Giordano in Jazz, un grandissimo: Brad Mehldau, piano solo
Il 4 dicembre al Teatro Giordano
Per intendere la sua musica non occorre una raffinata conoscenza jazzistica, basta prestare l’orecchio. Affidare l’ultima residuale forma di attenzione non ancora compromessa dal rumore degli smartphone alla volatilità delle dita di Brad, lasciando che “il pianista più influente degli ultimi vent’anni” (New York Times), faccia il resto. Un esempio? “And I Love Her” dei Beatles, brano da quattro note suonato dall’artista americano al Conservatorio di Torino il 26 maggio del 2016, disponibile ovunque. Uno spot che vale anche per mercoledì 4 dicembre, Teatro U. Giordano di Foggia, ore 21.
BRAD E IL PIANO. Dopo Bologna e Monopoli e prima di volare in Francia, proseguendo il suo tour europeo tra Germania e Inghilterra, Brad Mehldau passa per il capoluogo dauno, fresco di candidatura ai Grammy Awards per il suo ultimo lavoro, “Finding Gabriel”, evento “top” del Giordano in Jazz – Winter Edition, manifestazione organizzata dal Comune di Foggia in collaborazione con il Moody’s Jazz Club.

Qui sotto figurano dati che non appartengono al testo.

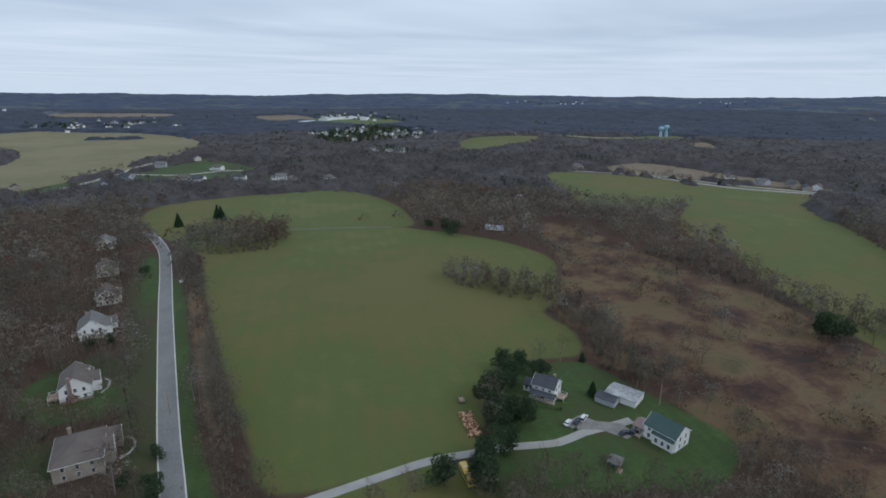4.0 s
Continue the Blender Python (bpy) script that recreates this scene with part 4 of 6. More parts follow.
def crown_clump(seed, height=14.0, spread=5.5, count=26, size=1.7):
    """A far tree: a loose dome of small ragged flakes over a bare foot."""
    rng = np.random.default_rng(seed)
    d = rng.normal(size=(count, 3))
    d /= np.linalg.norm(d, axis=1)[:, None]
    d[:, 2] = np.abs(d[:, 2]) * 1.0 - 0.25
    p = d * (spread, spread, height * 0.42) * rng.uniform(0.55, 1.05, (count, 1)) + (0, 0, height * 0.55)
    off = rng.normal(0, size * 0.62, (count, 3, 3)) * (0.75, 0.75, 1.35)
    v = p[:, None, :] + off
    return v.reshape(-1, 3), np.arange(3 * count).reshape(count, 3)


def wound(v, t, nrm):
    """Turns each triangle so that it faces along its normals."""
    a, b, c = v[t[:, 0]], v[t[:, 1]], v[t[:, 2]]
    back = (np.cross(b - a, c - a) * nrm[t].sum(1)).sum(1) < 0
    t = t.copy()
    t[back] = t[back][:, [0, 2, 1]]
    return v, t, nrm


def soft_crown(seed, height, spread, count, size, lobes=7, up=0.45):
    """The twig haze of a leafless crown: small slivers over rounded lobes, lit as the lobes are."""
    rng = np.random.default_rng(seed)
    rad = spread * 0.62 * np.sqrt(rng.uniform(0, 1, lobes))
    ang = rng.uniform(0, 2 * np.pi, lobes)
    lr = spread * rng.uniform(0.36, 0.55, lobes)
    mid = np.stack([rad * np.cos(ang), rad * np.sin(ang), height * (0.80 - 0.30 * (rad / (0.62 * spread)) ** 2) - 0.35 * lr - np.abs(rng.normal(0, 0.09 * height, lobes))], 1)
    n = count * 3
    d = rng.normal(size=(n, 3))
    d /= np.linalg.norm(d, axis=1)[:, None]
    d[:, 2] = np.where(d[:, 2] < -0.62, -d[:, 2], d[:, 2])
    pick = rng.integers(0, lobes, n)
    p = mid[pick] + d * lr[pick][:, None] * rng.uniform(0.7, 1.06, (n, 1))
    deep = (np.linalg.norm(p[:, None, :] - mid[None], axis=2) / lr[None]).min(1)
    keep = np.flatnonzero(deep > 0.62)[:count]
    p, d = p[keep], d[keep]
    nrm = 0.55 * d + 0.45 * (p - (0, 0, height * 0.42)) / spread + (0, 0, up)
    nrm /= np.linalg.norm(nrm, axis=1)[:, None]
    m = len(p)
    off = rng.normal(0, size, (m, 3, 3))
    off -= 0.7 * nrm[:, None, :] * (off * nrm[:, None, :]).sum(2, keepdims=True)
    along = d + rng.normal(0, 0.5, (m, 3)) + (0, 0, 0.5)
    along /= np.linalg.norm(along, axis=1)[:, None]
    off[:, 2] += along * size * 1.3
    v = (p[:, None, :] + off).reshape(-1, 3)
    return wound(v, np.arange(3 * m).reshape(m, 3), np.repeat(nrm, 3, 0))


def with_wood(crown, *wood):
    """A crown joined with its trunk, limbs and longer twigs."""
    v, t = join([crown[:2], *wood])
    rest = v[len(crown[0]) :]
    nrm = np.c_[rest[:, :2] * 0.3, np.full(len(rest), 0.35)] + 1e-6
    nrm /= np.linalg.norm(nrm, axis=1)[:, None]
    return wound(v, t, np.concatenate([crown[2], nrm]))


def scatter(rng, templates, xy, lo=0.75, hi=1.2, sink=0.0, flat=1.0):
    """Copies of the templates at the places, joined: verts, tris, each copy's tone, and normals where the templates have them."""
    vs, ts, tone, ns, n = [], [], [], [], 0
    which = rng.integers(0, len(templates), len(xy))
    for k, (tv, tt, *tn) in enumerate(templates):
        p = xy[which == k]
        if not len(p):
            continue
        m = len(p)
        a, s = rng.uniform(0, 2 * np.pi, m), rng.uniform(lo, hi, m)
        c, si = np.cos(a), np.sin(a)

        def turned(w, f):
            return (w[None, :, 0] * c[:, None] - w[None, :, 1] * si[:, None]) * f, (w[None, :, 0] * si[:, None] + w[None, :, 1] * c[:, None]) * f

        x, y = turned(tv, s[:, None])
        z = tv[None, :, 2] * (s * flat)[:, None] + (ground_z(p[:, 0], p[:, 1]) - sink)[:, None]
        vs.append(np.stack([x + p[:, :1], y + p[:, 1:], z], 2).reshape(-1, 3))
        ts.append((tt[None] + (np.arange(m) * len(tv))[:, None, None] + n).reshape(-1, 3))
        tone.append(np.repeat(rng.uniform(0, 1, m), len(tv)))
        if tn:
            nx, ny = turned(tn[0], 1.0)
            ns.append(np.stack([nx, ny, np.broadcast_to(tn[0][None, :, 2], nx.shape)], 2).reshape(-1, 3))
        n += m * len(tv)
    return np.concatenate(vs), np.concatenate(ts), np.concatenate(tone), np.concatenate(ns) if ns else None


def stuff(name, label, category, mat, data):
    v, t, tone, nrm = data
    ob = new(name, mesh_from(name, v, t, mat, {"tone": tone}, False, nrm))
    return tagged(ob, label, category, kind="stuff")


def lattice(rng, step, r0, r1):
    """Jittered places in the ring r0 to r1 around the middle of the land."""
    k = np.arange(-r1, r1, step)
    x, y = np.meshgrid(k, k)
    x = x.ravel() + rng.uniform(-0.48, 0.48, x.size) * step
    y = y.ravel() + rng.uniform(-0.48, 0.48, y.size) * step
    r = np.hypot(x, y)
    keep = (r >= r0) & (r < r1)
    return x[keep], y[keep]


def wooded(x, y, rng):
    """0: clear, 1: bare wood, 2: pine, 3: scrub in the wet meadow."""
    res = np.ones(x.shape, int)
    land = open_land(x, y)
    for kind, margin in (("pasture", 0.0), ("stubble", 0.0), ("bright", 0.0), ("meadow", 0.0), ("lawn", 0.5), ("rust", 0.0)):
        res[land[kind] > margin] = 0
    yard = (land["yard"] > 0) & (land["lawn"] < 0)
    res[yard] = np.where(rng.uniform(size=x.shape) < 0.38, 1, 0)[yard]
    wet = land["marsh"] > 0
    res[wet] = np.where(rng.uniform(size=x.shape) < 0.05 + 0.8 * (np.sin(x / 19 + 2 * np.sin(y / 31)) * np.sin(y / 23 + 1.5 + np.sin(x / 13)) > 0.2), 3, 0)[wet]
    res[wet & (res == 3) & (rng.uniform(size=x.shape) < 0.22)] = 1
    for kind, poly in WOODS:
        res[inside_by(smooth_line(poly, 10.0, True), x, y) > 0] = 2 if kind == "pine" else 1
    for name, kind, width, pts in LINES:
        res[off_line(pts, x, y) < width / 2] = 2 if kind == "pine" else 1
    for name, kind, width, pts in ROADS:
        gap = off_line(smooth_line(pts, 12.0), x, y) - width / 2
        res[(gap < 2.6) | (yard & (gap < 6.5))] = 0
    for hx, hy, hr in CLEARINGS:
        res[np.hypot(x - hx, y - hy) < hr] = 0
    return res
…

Sul palco, soltanto lui e il pianoforte, in versione solo, come in moltissime altre occasioni che l’hanno visto protagonista, artista in grado di spaziare su più fronti, piegando il jazz a propria immagine e somiglianza, a seconda dell’ispirazione, dell’organico che lo accompagna, della composizione – l’ultimo disco, quello in odore di Grammy, è un’ulteriore conferma: dieci brani ispirati al Vecchio Testamento eseguiti ogni volta con un organico differente.
I MAESTRI E GLI SCONFINAMENTI. Thelonious Monk, Oscar Peterson e Bill Evans, da principio, restando in evocazione biblica. Ma anche John Coltrane e Miles Davis, due fiati, perché il jazz è un unico grande strumento, senza dimenticare i suoi maestri diretti, Fred Hersch e Kenny Werner. E poi Brahms, naturalmente. Il pianista di Hartford ha fatto sua questa tradizione, trovando una sintesi felice tra Afro ed Europa, ritmi percussivi e musica colta, scavando un solco importante sulla scena mondiale, talora divertendosi attraverso sconfinamenti tutt’altro che banali – i Beatles, appunto, ma anche i Radiohead, Paul Simon o Nick Drake. Senza dimenticare le composizioni per grandi registi in film tutt’altro che trascurabili: “Eyes Wide Shut” di Stanley Kubrick e “Million Dollar Hotel” di Wim Wenders, tanto per dire.
UN GRANDE CASTELLO SONORO. Da quel 1994 – quando si esibì anche a Pescara, neanche poi tanto lontano da qui – che lo vide in rampa di lancio grazie al sassofonista Joshua Redman, entrambi battezzati dal grande sapiente del jazz contemporaneo, Pat Metheny, con cui Mehldau ha inciso e suonato, è passata tanta acqua sotto i ponti della sua crescita artistica. Dischi, premi, concerti ovunque, sperimentazioni in vari ambiti sonori: un castello bianco e nero costruito soltanto con le dita, tassello dopo tassello, suono su suono, in grado di definire un musicista ormai nel pieno della sua maturità artistica, un tempo soltanto grande talento del jazz e oggi compositore dal respiro universale. Come in altre preziose occasioni – vedi Chick Corea, novembre 2017 – il pubblico di Foggia ha un’altra grande occasione per restare in silenzio e lasciar parlare la musica (info biglietti: circuito vivaticket).